Today, the buy- and sell-sides need unduplicated unique reach, outcomes and audiences in a transparent and always-on way. At the touch of a button, measurement should serve up metrics and optimization opportunities that enable companies to trade in the right way.

And although Nielsen has made some moves toward capturing a more holistic picture of total TV time with streaming ratings, its panel still only covers a small proportion of TV viewing when you take into account the highly fragmented linear, streaming and addressable landscape. 

What really went wrong is that, as an industry, we took the word of a single company – Nielsen – even as new devices and channels for TV consumption accelerated. It’s just what we knew.

What’s next for TV?

Viewers now have access to more premium video content than ever before and so many ways to watch it. We are living in a golden age of content, and it’s critical that we get things right in order to preserve and continue to grow the power of TV.

To do that, we can have no more “Nielsens,” where we base an entire industry on a single set of metrics that can’t easily adapt to change.
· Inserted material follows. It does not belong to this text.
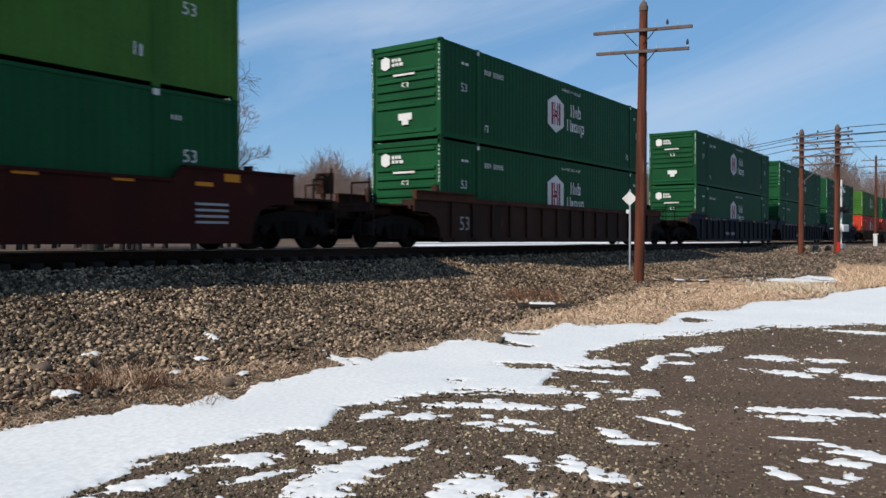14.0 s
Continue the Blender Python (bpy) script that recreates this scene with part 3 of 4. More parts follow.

TV is far too diverse and dynamic to support that anymore.

The recent issues surrounding Nielsen have also been a driving force for greater industry-wide collaboration, jointly tackling the hard work of building an accurate way to reflect how all types of people watch TV.

I am optimistic to see collaborative efforts through organizations like the VAB and IAB, the TV Data Initiative, Go Addressable and others, which are coming together to break down silos, establish new technology standards and enhanced data practices and, ultimately, support better measurement across the converged TV landscape.

 TV’s opportunity has never been greater than it is right now, and the right set of metrics and appropriate currencies will benefit all. Together, we are creating and will continue to create the change needed to build the best TV ecosystem.